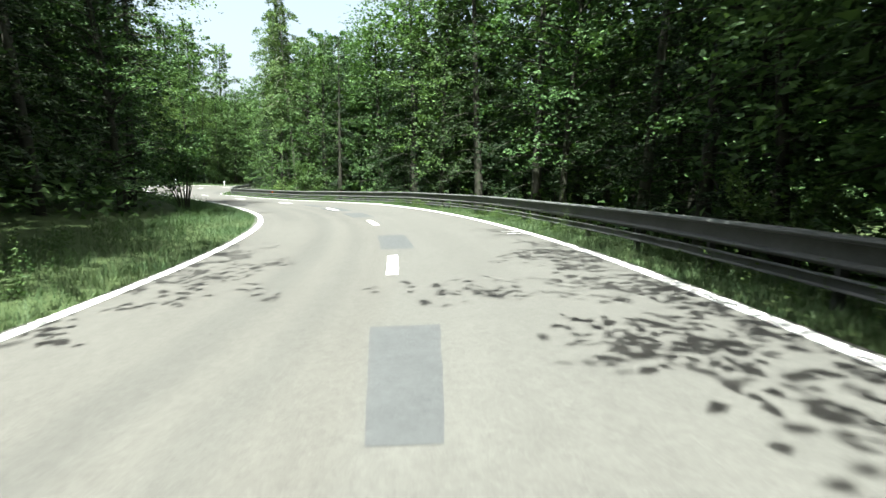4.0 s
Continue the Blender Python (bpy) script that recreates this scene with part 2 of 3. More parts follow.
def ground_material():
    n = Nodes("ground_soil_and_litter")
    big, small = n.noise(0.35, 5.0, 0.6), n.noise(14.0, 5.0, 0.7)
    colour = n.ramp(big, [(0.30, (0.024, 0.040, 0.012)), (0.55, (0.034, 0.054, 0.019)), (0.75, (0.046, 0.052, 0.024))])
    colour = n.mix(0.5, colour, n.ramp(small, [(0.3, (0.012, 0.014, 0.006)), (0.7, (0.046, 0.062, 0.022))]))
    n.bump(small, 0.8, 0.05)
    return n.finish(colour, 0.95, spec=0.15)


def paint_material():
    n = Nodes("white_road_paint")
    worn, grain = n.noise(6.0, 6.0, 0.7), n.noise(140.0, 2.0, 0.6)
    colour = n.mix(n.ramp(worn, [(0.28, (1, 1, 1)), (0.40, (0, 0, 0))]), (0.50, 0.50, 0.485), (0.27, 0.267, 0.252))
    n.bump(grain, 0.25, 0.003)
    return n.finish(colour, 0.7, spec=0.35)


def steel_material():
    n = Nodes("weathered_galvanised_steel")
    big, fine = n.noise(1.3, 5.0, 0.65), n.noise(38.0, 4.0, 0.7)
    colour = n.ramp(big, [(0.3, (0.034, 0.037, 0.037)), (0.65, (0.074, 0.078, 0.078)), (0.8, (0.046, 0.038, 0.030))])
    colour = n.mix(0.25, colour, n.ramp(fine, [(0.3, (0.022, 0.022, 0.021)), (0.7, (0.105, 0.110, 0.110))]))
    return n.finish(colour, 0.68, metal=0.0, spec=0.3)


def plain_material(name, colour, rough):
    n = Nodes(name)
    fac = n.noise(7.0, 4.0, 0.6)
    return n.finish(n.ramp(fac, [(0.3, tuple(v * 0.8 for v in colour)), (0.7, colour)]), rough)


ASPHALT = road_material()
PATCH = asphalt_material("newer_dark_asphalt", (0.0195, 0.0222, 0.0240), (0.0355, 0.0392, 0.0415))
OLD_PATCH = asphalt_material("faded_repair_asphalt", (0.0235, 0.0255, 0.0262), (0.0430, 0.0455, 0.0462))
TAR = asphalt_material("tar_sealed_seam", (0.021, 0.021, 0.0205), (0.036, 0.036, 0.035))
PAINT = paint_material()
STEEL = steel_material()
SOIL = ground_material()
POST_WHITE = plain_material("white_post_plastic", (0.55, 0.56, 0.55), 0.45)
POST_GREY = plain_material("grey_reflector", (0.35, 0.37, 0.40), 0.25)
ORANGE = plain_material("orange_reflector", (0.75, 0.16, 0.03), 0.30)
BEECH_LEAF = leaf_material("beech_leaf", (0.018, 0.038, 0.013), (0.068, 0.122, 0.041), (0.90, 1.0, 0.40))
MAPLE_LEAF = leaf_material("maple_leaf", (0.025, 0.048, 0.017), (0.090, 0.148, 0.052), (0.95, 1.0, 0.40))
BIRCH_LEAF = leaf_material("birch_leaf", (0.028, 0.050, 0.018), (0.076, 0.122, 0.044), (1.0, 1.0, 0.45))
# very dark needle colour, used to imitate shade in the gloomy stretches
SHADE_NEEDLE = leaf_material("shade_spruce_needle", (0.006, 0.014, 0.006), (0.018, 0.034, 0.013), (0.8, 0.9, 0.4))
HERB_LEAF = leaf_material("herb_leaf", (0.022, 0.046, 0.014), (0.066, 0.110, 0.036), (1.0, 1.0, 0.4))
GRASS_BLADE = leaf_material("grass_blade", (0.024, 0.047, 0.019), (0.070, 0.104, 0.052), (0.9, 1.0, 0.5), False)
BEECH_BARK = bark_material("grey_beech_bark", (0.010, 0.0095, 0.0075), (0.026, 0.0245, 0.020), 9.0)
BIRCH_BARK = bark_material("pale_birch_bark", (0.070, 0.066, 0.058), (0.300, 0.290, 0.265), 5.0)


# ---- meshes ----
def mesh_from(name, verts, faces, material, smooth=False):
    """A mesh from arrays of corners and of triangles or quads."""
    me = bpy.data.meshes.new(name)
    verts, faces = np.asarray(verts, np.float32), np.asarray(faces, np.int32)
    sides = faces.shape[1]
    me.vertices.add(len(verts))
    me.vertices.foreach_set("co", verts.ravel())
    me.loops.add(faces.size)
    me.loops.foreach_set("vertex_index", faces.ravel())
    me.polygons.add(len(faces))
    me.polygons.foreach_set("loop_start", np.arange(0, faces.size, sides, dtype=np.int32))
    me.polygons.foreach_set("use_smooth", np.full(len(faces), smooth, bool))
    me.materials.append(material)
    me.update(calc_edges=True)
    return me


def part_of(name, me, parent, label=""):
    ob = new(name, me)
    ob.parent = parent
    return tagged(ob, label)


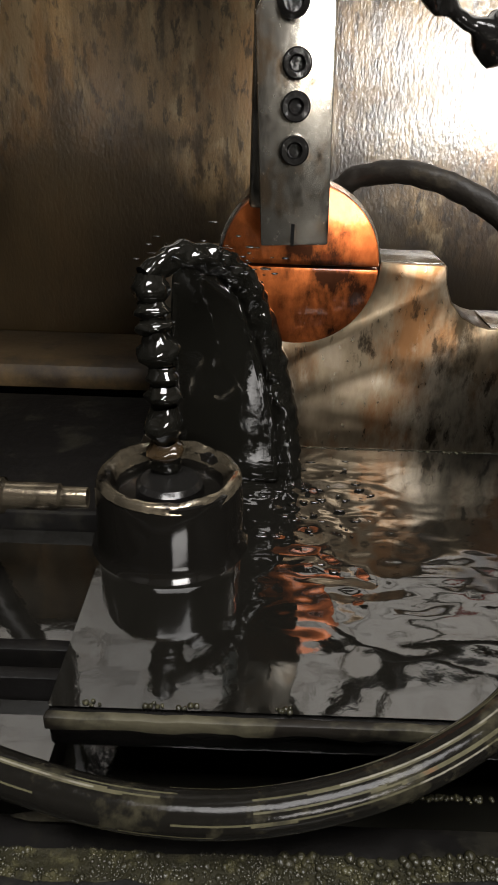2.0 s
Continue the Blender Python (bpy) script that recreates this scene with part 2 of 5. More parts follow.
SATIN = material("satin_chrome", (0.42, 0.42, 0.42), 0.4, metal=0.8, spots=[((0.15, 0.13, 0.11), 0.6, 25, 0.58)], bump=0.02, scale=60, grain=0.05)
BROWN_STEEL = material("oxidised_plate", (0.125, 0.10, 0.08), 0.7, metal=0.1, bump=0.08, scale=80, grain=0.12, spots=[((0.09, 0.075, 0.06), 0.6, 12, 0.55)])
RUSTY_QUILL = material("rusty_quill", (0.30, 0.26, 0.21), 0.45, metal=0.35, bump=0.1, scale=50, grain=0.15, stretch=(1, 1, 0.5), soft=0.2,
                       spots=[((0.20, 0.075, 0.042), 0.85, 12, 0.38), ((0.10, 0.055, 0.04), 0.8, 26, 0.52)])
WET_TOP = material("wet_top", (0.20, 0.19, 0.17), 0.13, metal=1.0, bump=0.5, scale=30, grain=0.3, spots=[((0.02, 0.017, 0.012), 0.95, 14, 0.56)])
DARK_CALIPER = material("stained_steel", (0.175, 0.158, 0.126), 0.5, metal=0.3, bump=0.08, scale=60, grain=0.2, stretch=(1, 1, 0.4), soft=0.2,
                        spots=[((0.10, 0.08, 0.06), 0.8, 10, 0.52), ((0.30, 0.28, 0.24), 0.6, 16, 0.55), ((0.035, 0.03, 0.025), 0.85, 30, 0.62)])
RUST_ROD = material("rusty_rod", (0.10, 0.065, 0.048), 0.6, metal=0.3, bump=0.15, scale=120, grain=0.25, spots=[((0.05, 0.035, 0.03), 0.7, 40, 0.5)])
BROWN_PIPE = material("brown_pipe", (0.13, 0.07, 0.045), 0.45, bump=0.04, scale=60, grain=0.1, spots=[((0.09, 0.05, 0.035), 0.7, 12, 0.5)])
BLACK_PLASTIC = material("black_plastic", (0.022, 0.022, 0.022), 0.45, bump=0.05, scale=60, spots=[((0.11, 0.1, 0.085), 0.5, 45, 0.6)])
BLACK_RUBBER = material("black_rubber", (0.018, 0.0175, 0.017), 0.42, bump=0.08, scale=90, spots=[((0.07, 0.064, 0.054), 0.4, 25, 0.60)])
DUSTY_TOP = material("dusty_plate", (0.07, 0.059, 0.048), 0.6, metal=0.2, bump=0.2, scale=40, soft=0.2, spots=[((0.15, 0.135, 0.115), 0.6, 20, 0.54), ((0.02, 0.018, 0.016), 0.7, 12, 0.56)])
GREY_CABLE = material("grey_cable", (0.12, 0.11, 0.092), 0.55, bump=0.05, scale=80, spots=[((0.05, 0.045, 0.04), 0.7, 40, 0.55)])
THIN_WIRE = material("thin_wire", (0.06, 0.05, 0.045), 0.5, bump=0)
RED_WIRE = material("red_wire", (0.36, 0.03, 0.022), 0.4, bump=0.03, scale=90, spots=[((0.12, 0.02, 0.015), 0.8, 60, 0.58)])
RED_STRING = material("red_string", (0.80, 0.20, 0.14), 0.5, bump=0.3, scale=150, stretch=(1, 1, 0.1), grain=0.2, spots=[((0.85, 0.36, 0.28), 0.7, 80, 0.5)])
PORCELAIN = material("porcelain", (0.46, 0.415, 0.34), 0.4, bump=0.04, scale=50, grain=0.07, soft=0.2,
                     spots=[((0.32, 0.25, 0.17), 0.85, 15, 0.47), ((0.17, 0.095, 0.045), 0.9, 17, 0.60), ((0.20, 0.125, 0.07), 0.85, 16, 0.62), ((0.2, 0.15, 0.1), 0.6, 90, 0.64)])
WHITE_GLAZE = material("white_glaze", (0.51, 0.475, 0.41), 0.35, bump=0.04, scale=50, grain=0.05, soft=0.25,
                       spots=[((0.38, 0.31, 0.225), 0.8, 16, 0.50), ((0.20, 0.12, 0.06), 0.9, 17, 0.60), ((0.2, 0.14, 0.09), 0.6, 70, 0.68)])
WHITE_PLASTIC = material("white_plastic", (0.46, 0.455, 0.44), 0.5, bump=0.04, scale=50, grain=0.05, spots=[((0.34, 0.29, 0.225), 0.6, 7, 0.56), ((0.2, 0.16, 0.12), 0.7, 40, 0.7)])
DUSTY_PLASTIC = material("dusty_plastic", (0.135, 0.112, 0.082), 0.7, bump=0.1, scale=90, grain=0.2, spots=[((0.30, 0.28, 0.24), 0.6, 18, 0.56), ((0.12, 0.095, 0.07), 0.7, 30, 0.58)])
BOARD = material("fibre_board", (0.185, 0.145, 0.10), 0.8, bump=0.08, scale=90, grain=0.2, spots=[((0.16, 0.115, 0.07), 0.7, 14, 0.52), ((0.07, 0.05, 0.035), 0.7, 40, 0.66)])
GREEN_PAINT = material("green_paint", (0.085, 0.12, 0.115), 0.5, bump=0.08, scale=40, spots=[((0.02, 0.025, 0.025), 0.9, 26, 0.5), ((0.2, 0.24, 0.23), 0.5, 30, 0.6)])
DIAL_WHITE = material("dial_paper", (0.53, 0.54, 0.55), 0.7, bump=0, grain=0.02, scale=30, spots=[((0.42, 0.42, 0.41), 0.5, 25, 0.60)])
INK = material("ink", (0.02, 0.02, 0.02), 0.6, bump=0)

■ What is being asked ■
Among the entries above, find the line with "3. More parts follow." and the line with "return n.finish(colour, 0.7, spec=0.35)"; give again exactly these two lines and all lines between them.

■ Reply to the task ■
Continue the Blender Python (bpy) script that recreates this scene with part 2 of 3. More parts follow.
def ground_material():
    n = Nodes("ground_soil_and_litter")
    big, small = n.noise(0.35, 5.0, 0.6), n.noise(14.0, 5.0, 0.7)
    colour = n.ramp(big, [(0.30, (0.024, 0.040, 0.012)), (0.55, (0.034, 0.054, 0.019)), (0.75, (0.046, 0.052, 0.024))])
    colour = n.mix(0.5, colour, n.ramp(small, [(0.3, (0.012, 0.014, 0.006)), (0.7, (0.046, 0.062, 0.022))]))
    n.bump(small, 0.8, 0.05)
    return n.finish(colour, 0.95, spec=0.15)


def paint_material():
    n = Nodes("white_road_paint")
    worn, grain = n.noise(6.0, 6.0, 0.7), n.noise(140.0, 2.0, 0.6)
    colour = n.mix(n.ramp(worn, [(0.28, (1, 1, 1)), (0.40, (0, 0, 0))]), (0.50, 0.50, 0.485), (0.27, 0.267, 0.252))
    n.bump(grain, 0.25, 0.003)
    return n.finish(colour, 0.7, spec=0.35)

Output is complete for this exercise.